As we hurtle toward an almost inevitable government shutdown, I want to note one part of the discussion I’ve seen among commentators. This is a bit in the weeds but I think it’s worth discussing. Some writers say that it’s actually a mistake for Democrats to make any policy demands in the budget standoff. So health care, pushing back on ICE, standing up for democracy … regardless of the specific demand, it’s a mistake. I noticed Bill Scher making this argument today in The Washington Monthly. I’ve seen TPM alum Brian Beutler in his Off Message substack newsletter. And these are only a couple of examples.

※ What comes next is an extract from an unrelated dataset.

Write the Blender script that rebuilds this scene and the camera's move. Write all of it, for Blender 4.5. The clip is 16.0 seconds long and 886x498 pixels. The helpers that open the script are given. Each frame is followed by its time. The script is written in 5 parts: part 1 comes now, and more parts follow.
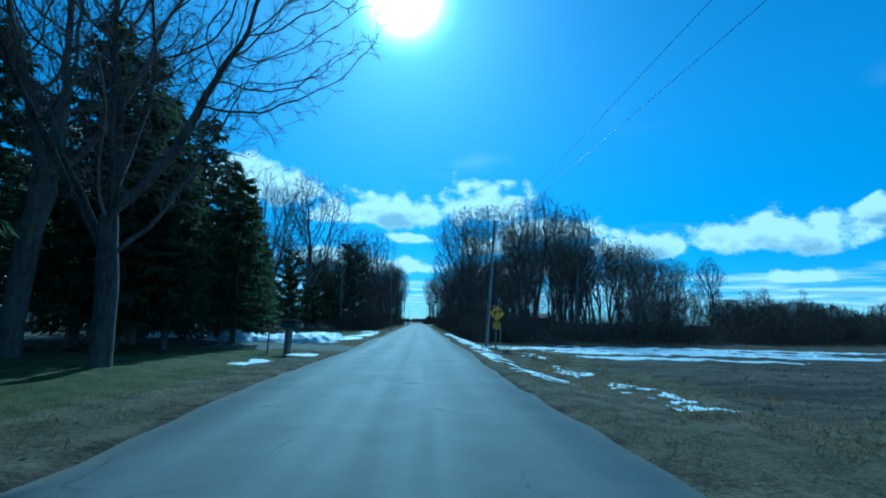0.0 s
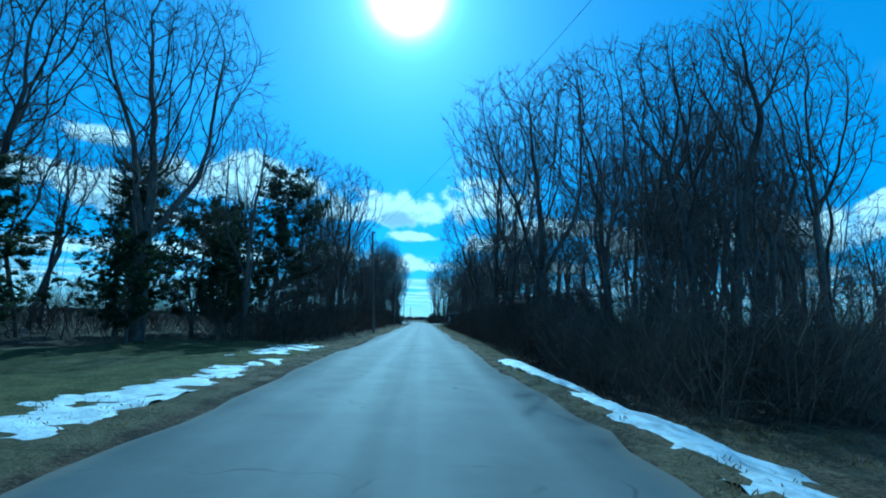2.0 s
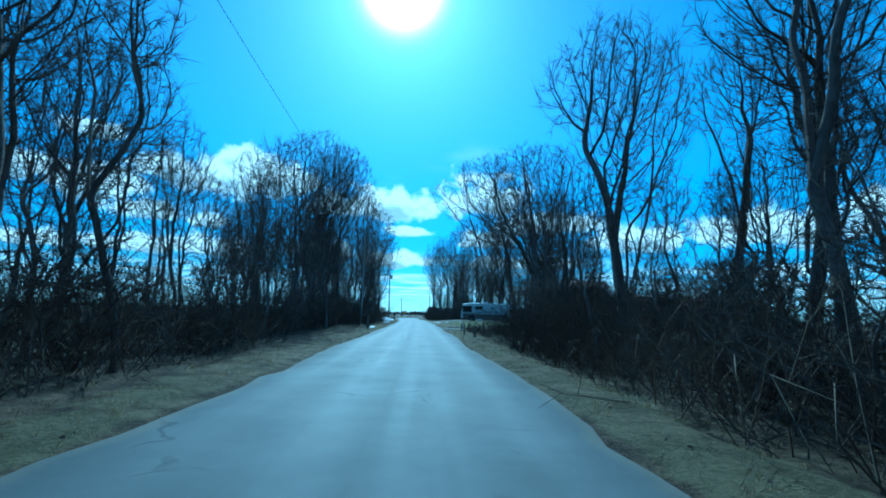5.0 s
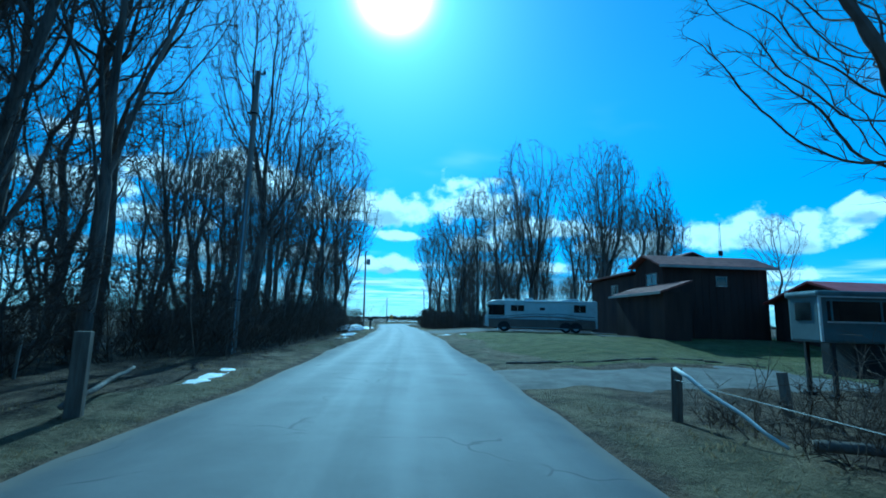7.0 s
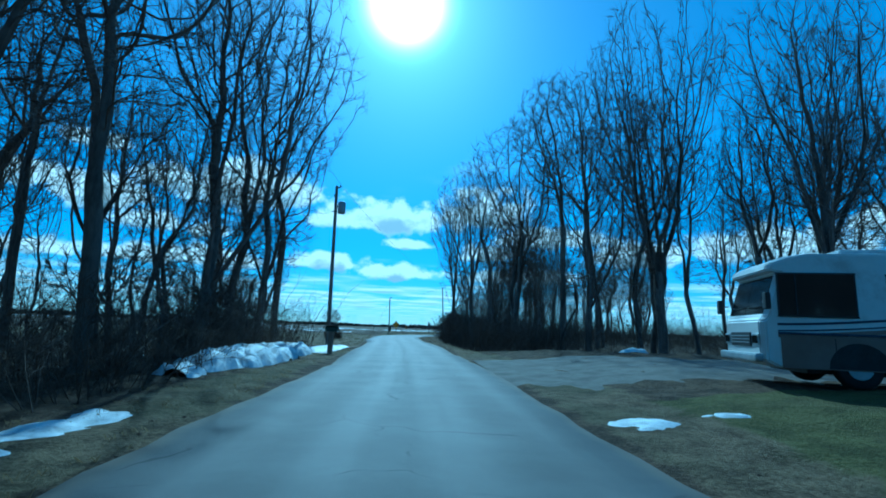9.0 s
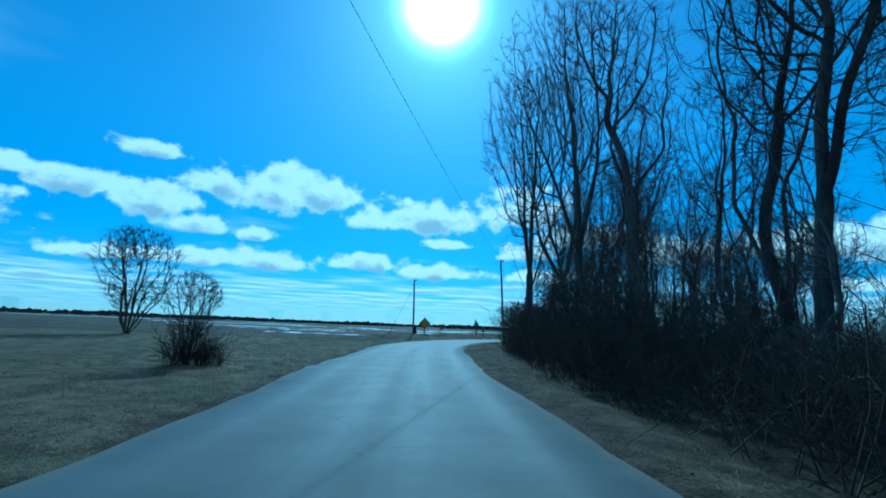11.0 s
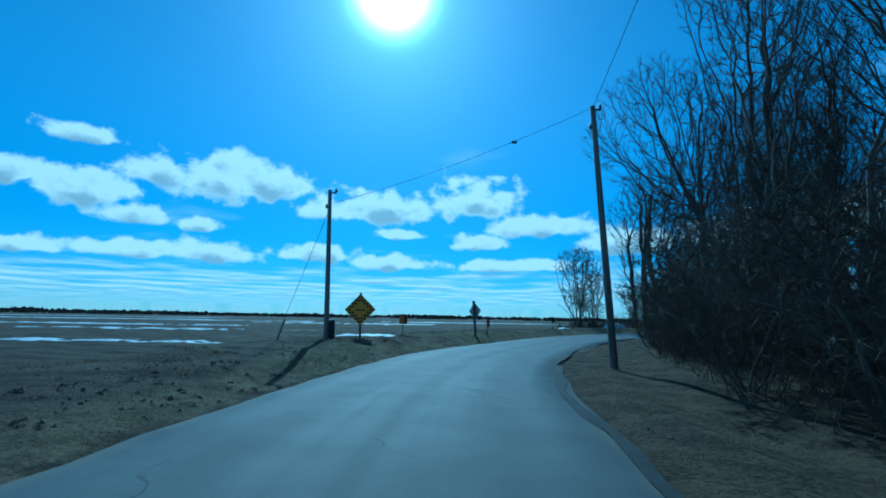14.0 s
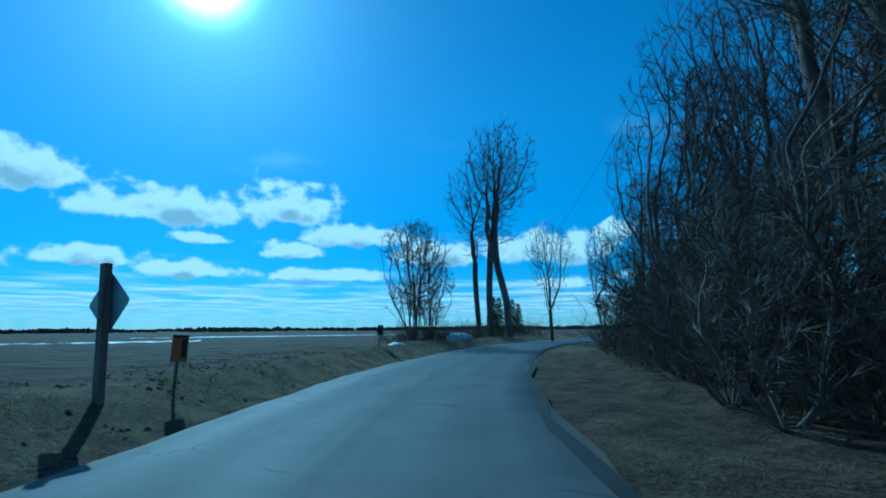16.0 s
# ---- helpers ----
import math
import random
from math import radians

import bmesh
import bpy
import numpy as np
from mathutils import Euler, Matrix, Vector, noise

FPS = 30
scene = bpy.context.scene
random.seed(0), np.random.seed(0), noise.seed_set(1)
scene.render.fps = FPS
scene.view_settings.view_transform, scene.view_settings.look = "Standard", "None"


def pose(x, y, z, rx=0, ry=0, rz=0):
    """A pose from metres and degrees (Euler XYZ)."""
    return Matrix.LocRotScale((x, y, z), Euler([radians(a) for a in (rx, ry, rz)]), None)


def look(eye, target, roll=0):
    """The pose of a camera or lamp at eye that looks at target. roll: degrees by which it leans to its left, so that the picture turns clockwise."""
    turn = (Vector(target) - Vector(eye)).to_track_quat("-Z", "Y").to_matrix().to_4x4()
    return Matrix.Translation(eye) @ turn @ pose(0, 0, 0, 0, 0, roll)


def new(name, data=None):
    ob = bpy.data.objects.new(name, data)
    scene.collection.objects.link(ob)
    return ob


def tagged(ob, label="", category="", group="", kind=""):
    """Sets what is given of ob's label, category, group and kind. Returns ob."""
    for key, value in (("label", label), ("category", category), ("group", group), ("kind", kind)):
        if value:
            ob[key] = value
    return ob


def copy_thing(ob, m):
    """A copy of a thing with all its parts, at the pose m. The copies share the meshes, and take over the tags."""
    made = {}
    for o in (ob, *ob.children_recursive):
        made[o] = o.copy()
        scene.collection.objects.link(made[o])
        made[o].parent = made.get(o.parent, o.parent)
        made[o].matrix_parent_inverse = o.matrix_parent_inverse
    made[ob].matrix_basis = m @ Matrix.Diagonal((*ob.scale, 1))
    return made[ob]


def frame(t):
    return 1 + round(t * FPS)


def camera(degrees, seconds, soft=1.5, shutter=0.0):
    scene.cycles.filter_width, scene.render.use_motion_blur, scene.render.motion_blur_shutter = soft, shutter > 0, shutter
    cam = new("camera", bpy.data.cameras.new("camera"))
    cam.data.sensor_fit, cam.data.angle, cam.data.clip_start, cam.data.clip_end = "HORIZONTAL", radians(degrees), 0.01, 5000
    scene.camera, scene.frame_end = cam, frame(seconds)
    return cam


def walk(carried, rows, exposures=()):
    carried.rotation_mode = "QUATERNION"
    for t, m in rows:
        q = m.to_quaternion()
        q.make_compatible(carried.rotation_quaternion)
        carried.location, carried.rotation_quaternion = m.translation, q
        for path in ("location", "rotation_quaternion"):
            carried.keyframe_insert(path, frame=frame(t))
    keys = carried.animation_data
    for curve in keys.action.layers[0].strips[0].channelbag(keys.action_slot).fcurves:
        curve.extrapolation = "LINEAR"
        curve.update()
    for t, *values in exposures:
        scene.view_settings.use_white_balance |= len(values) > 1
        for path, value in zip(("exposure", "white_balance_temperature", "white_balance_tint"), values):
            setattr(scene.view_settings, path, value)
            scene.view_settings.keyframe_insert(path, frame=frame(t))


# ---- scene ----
from mathutils import kdtree

cam = camera(86.2, 16.0, soft=1.8)
PATH = [
    (0.00, pose(0.50, 0.00, 1.45, 98.69, -1.50, -2.77)),
    (0.50, pose(0.50, 8.52, 1.45, 98.69, -1.50, -2.63)),
    (1.00, pose(0.50, 17.54, 1.45, 98.61, -1.50, -2.56)),
    (1.50, pose(0.50, 26.85, 1.45, 98.48, -1.50, -2.56)),
    (2.00, pose(0.50, 36.29, 1.45, 98.47, -1.50, -2.42)),
    (2.50, pose(0.50, 45.78, 1.45, 98.40, -1.50, -2.42)),
    (3.00, pose(0.50, 55.27, 1.45, 98.20, -1.50, -2.42)),
    (3.50, pose(0.50, 64.75, 1.45, 98.07, -1.50, -2.56)),
    (4.00, pose(0.50, 74.22, 1.45, 97.87, -1.50, -2.63)),
    (6.50, pose(0.49, 121.45, 1.45, 97.90, -1.50, -3.92)),
    (7.00, pose(0.45, 130.87, 1.45, 98.45, -1.50, -4.14)),
    (7.50, pose(0.39, 140.28, 1.45, 98.87, -1.60, -4.18)),
    (8.00, pose(0.30, 149.69, 1.45, 99.23, -1.80, -4.10)),
    (8.50, pose(0.18, 158.99, 1.45, 99.44, -2.00, -3.88)),
    (9.00, pose(0.00, 168.09, 1.45, 99.48, -2.20, -3.04)),
    (10.25, pose(0.00, 190.30, 1.45, 99.40, -2.10, -0.30)),
    (11.50, pose(-0.73, 208.52, 1.45, 99.14, -1.89, 2.61)),
    (12.00, pose(-1.16, 213.92, 1.45, 98.86, -1.40, 3.02)),
    (12.50, pose(-1.59, 219.39, 1.45, 98.73, -1.48, 3.00)),
    (13.00, pose(-1.94, 224.98, 1.45, 98.46, -1.53, 2.31)),
    (13.50, pose(-2.06, 230.63, 1.45, 98.23, -1.10, 0.04)),
    (14.00, pose(-1.78, 236.26, 1.45, 98.23, -0.95, -3.82)),
    (14.50, pose(-1.07, 241.83, 1.45, 98.37, -0.53, -8.57)),
    (15.00, pose(0.02, 247.26, 1.45, 98.76, -0.21, -14.12)),
    (15.50, pose(1.66, 252.53, 1.45, 99.10, 0.77, -20.03)),
    (16.00, pose(3.86, 257.55, 1.45, 99.53, 0.38, -25.91)),
]
walk(cam, PATH, exposures=[(t, e, 3560, -30) for t, e in ((0.0, -0.1), (1.0, -0.05), (2.0, 0.13), (3.0, 0.32), (4.0, 0.38), (6.3, 0.35), (7.5, 0.15), (9.0, 0.05), (11.5, -0.2), (13.0, -0.28), (16.0, -0.3))])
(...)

The argument goes like this.

These shutdown standoffs are technical budgetary questions. The side that is making policy demands is basically taking the budget hostage to extract extraneous policy concessions. Based on the evidence of the last 20-30 years of history, that side is the one who gets blamed for the shutdown because they’re “taking the budget hostage” or introducing extraneous demands even if those demands are good ones on the merits or even supported by the public. Beutler focuses on the “hostage taking” metaphor. Scher puts it this way:

Every past attempt to use government shutdowns to extract policy concessions has failed, even when the policy demands are politically popular, because shutdowns make people forget what you have to say. Public attention shifts to how shutdowns hurt average Americans and how one political party is willing to harm constituents to play political games. Once public opinion quickly turns, the shutdown agitators invariably realize the shutdown failed to provide negotiating leverage and eventually cave.